奈良バテバテ自転車の旅ー04、法隆寺から帰る

「ここを曲がったらええんや」
友人はきっぱりと言うが、どうも怪しい。しかし、まかせてしまったからにはしょうがない。
やっぱりこのあたりにはありそうにない。
だんだん暑さがこたえてきた。
「あっちへ行こう」と元気よく友が言うが、目の前には大きな坂がある。尻をかばいつつ、
変速機を一杯に下げてとぼとぼと登る。こんな時に電動自転車がうらやましい。
やっと坂を登ったら、コンビニが見えてきた。見えてしまったらもう動く気がしない。
「あそこで休みながら路を確かめよう」
だれも異存はない。冷たいジュースを一気に飲みほした。
「ぜんぜん違うとこまで来てるで」
やっと方向がわかった。「ちょっと先や、もうちょっとや」と自分をだましだまし、我慢
してきたが、さらに厳しい現実を知ってしまった。
路は近くはないが、行き先がわかったので少しは元気がでる。
「やっと着いた」
「見学するか?」
「もうええわ」
どの寺も何度も来ているから、見学すること自体は目的ではない。快適に1300年祭の
奈良路を疾走するはずが、えらい試練になってしまった。
「昼飯を食って元気をだそう」
確かに飯を食ったら元気が出た。
「どやって帰る?」
来たからには帰らないといけない。乗り捨て自転車を借りたのではなかったのだ。
正規の路を来てないから帰りの路もわからない。
「帰りは、ちゃんとした車の路を帰ろう」
もう帰りは迷いたくない。
ところが又もや迷走だ。訊ね訊ねして、やっと正規の路がわかった。
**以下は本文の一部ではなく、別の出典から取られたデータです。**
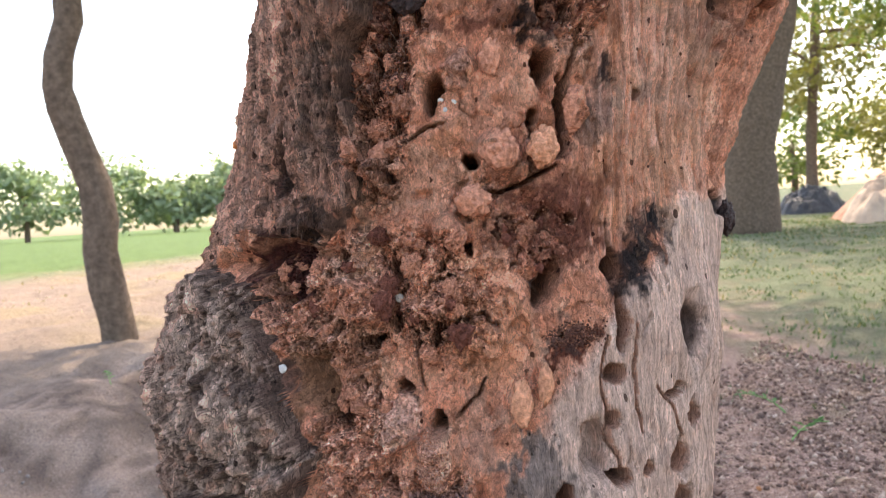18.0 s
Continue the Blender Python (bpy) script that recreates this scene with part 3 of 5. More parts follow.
stain(55, 445, 12, 12, -10, "char", .6)
stain(-59, 456, 18, 74, -5, "redwood", .4)
stain(-40, 398, 46, 23, -10, "tan", .55)
stain(68, 396, 63, 39, -10, "orange", .5)
stain(59, 459, 13, 42, -10, "orange", .4)
stain(-31, 412, 8, 11, -10, "orange", .6)
stain(-13, 463, 44, 14, -10, "redwood", .3)
stain(-45, 237, 37, 32, -1, "dark", .45)
stain(4, 261, 24, 35, 23, "slate", .8)
stain(-28, 207, 28, 48, -1, "dark", .7)
stain(-15, 199, 16, 92, -1, "dark", .45)
stain(-93, 195, 16, 21, -1, "char", .95)
stain(-109, 209, 24, 30, -1, "dark", .5)
stain(27, 318, 26, 14, -31, "redwood", .95)
stain(-59, 288, 19, 17, -1, "pale", .8)
stain(-41, 274, 11, 24, -1, "pale", .7)
stain(-75, 207, 25, 89, -1, "orange", .8)
stain(-75, 158, 20, 62, -1, "orange", .8)
stain(-13, 325, 36, 30, -1, "orange", .4)
stain(-105, 306, 21, 38, -1, "brown", .7)
stain(-50, 199, 13, 43, -1, "redwood", .6)
stain(-146, 232, 64, 38, -1, "pinkbark", .45)
stain(-118, 233, 11, 25, -1, "rust", .25)
stain(34, 270, 22, 32, 8, "umber", .35)
stain(21, 246, 14, 34, -11, "slate", .5)
stain(72, 172, 67, 103, 13, "umber", .25)
stain(-47, 114, 18, 117, -6, "slate", .6)
stain(-7, 20, 50, 41, 3, "slate", .75)
stain(33, 21, 39, 28, 3, "slate", .5)
stain(-91, 191, 13, 21, 3, "char", .95)
stain(-77, 187, 27, 78, 3, "orange", .8)
stain(-110, 25, 88, 169, 3, "crumbpink", .9)
# the foot cavity's shade, laid on as dark colour
stain(-96, -62, 30, 69, 3, "char", .9)
stain(-36, 183, 36, 71, 3, "dark", .45)
stain(-124, 141, 71, 54, 3, "darkbark", .3)
stain(-176, -131, 88, 53, 3, "umber", .5)
stain(-18, 148, 29, 72, 3, "redwood", .2)
stain(-59, 54, 19, 71, 3, "pale", .3)
stain(-89, 428, 29, 69, -12, "slate", .25)
stain(-98, 382, 34, 18, -2, "char", .7)
stain(-125, 362, 39, 32, -2, "darkred", .8)
stain(-121, 407, 20, 24, -2, "darkred", .7)
stain(-86, 321, 41, 40, -2, "brown", .35)
stain(-48, 395, 48, 30, -2, "tan", .4)
stain(-98, 311, 13, 37, -2, "brown", .6)
stain(-231, 372, 35, 35, 7, "rust", .5)
stain(-21, 594, 14, 11, 0, "lichen", .8)
stain(-19, 582, 14, 14, 0, "redbark", .6)
stain(11, 573, 14, 10, 0, "lichen", .7)
stain(-79, 567, 12, 10, 0, "char", .4)
stain(-103, 523, 17, 22, -20, "slate", .3)
stain(-121, 424, 27, 24, 0, "slate", .3)
stain(-87, 480, 25, 35, -10, "slate", .15)
stain(-120, 548, 26, 51, 9, "slate", .25)
stain(110, 536, 50, 8, -5, "char", .9)
stain(147, 529, 29, 13, -5, "char", .7)
stain(27, 526, 16, 8, -5, "char", .9)
stain(-51, 501, 10, 15, -5, "darkred", .8)
stain(-40, 482, 11, 11, -5, "darkred", .8)
stain(-43, 493, 12, 13, -5, "darkred", .6)
stain(21, 473, 12, 23, -5, "dark", .7)
stain(-5, 464, 34, 5, -5, "redwood", .7)
stain(-31, 466, 23, 7, -5, "redwood", .6)
stain(111, 493, 17, 13, -5, "orange", .4)
stain(-64, 491, 10, 16, -5, "dark", .4)
stain(-86, 461, 17, 47, -5, "slate", .25)
stain(-53, 469, 9, 51, 7, "darkred", .6)
stain(-63, 418, 9, 33, -2, "darkred", .5)
stain(16, 463, 14, 24, -2, "char", .8)
stain(144, 501, 60, 33, -2, "darkred", .6)
stain(126, 465, 53, 26, -2, "redwood", .5)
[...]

危うく反対に走って
いたのだ。
「もう24号線を外れずに帰ろうぜ」と硬く誓いあう。
「24号線が左に曲がってるで」と言う間もなく、友人が一人、まっすぐ突っ走って行く。
「もう気がつくまで待っとこ」
何とか合流して、やっと奈良の街が見えてきた。
余力があれば飛鳥路もと思っていたがとんでも無い。